The suggestion is true enough — and Ree knows it -— but we still wince at its delivery. The recruiter, obviously well-fed and enjoying a level of personal comfort and security that Ree would kill to share, seems the wrong person to be offering such advice.
Lawrence, still in her teens when this film was made, is mesmerizing; she submerges herself into this part so deeply that we forget the artifice. This isn't a performance; she is Ree. She radiates the bleary exhaustion that comes from too much responsibility at too young an age, and her pluck sometimes slips just enough to reveal the despair beneath. When she cries — whether in frustration, pain or indignant fury — the depth of her emotion leaps from the screen.
Her killer scene, though, comes late in the story: a moment you'll not soon forget.
Winter's Bone was a critical and audience favorite at the recent Sundance Film Festival, where it took two prestigious honors: the Waldo Salt Screenwriting Award — a well-deserved acknowledgment of Granik and Rosellini's meticulously crafted script — and the Grand Jury Prize in drama.

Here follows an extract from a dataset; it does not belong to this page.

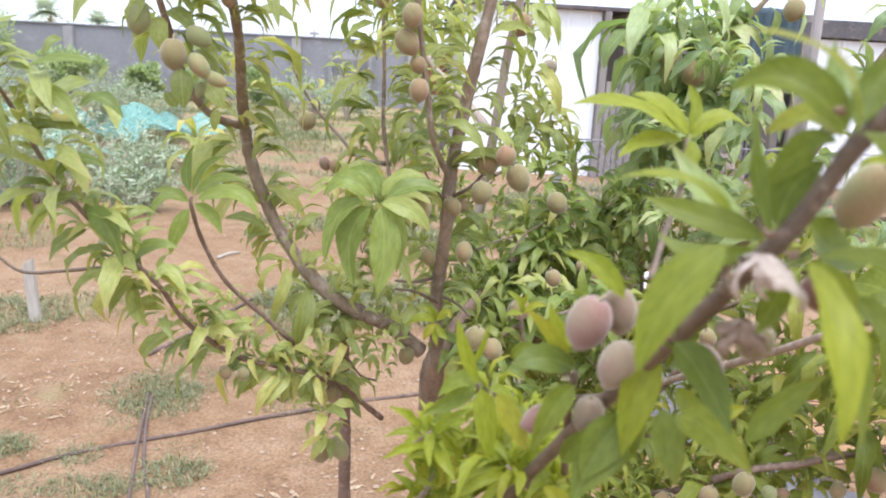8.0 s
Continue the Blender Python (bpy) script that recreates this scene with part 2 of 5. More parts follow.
PEACH_BIG = peach_skin("downy_brownish_peach", (0.245, 0.212, 0.11), (0.285, 0.228, 0.12), (0.32, 0.21, 0.125), 0.35)
PEACH_PINK = peach_skin("downy_pinkish_peach", (0.26, 0.195, 0.12), (0.255, 0.16, 0.115), (0.245, 0.128, 0.1), 0.6)
PEACH_GREEN = peach_skin("downy_green_peach", (0.25, 0.26, 0.105), (0.295, 0.265, 0.115), (0.325, 0.24, 0.118), 0.4)
PEACH_PALE = surface("pale_downy_peach", (0.24, 0.19, 0.125), (0.32, 0.255, 0.175), 3.0, 30.0, 0.9, 0.25, sheen=0.5)
BARK = surface("brown_peach_bark", (0.15, 0.105, 0.072), (0.42, 0.315, 0.225), 32.0, 150.0, 0.85, 1.0, stretch=(1, 1, 0.45), stain=(0.43, 0.36, 0.29), dist=0.005)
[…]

This film is so far removed from soulless, bombastic crap such as Killers and Marmaduke that it shouldn't even be regarded as the same medium. Winter's Bone has the same pedigree — the primarily unknown cast, the carefully constructed atmosphere of authenticity, the memorable script shaped by a skilled director — that made The Hurt Locker such a similarly welcome alternative to Hollywood fare last year.
I rather doubt Granik's film will go on to similar success — it's awfully hard to watch, and its rewards are subtle — but this much is certain: If Lawrence doesn't get an Oscar nod for her starring performance, there's no justice in this world.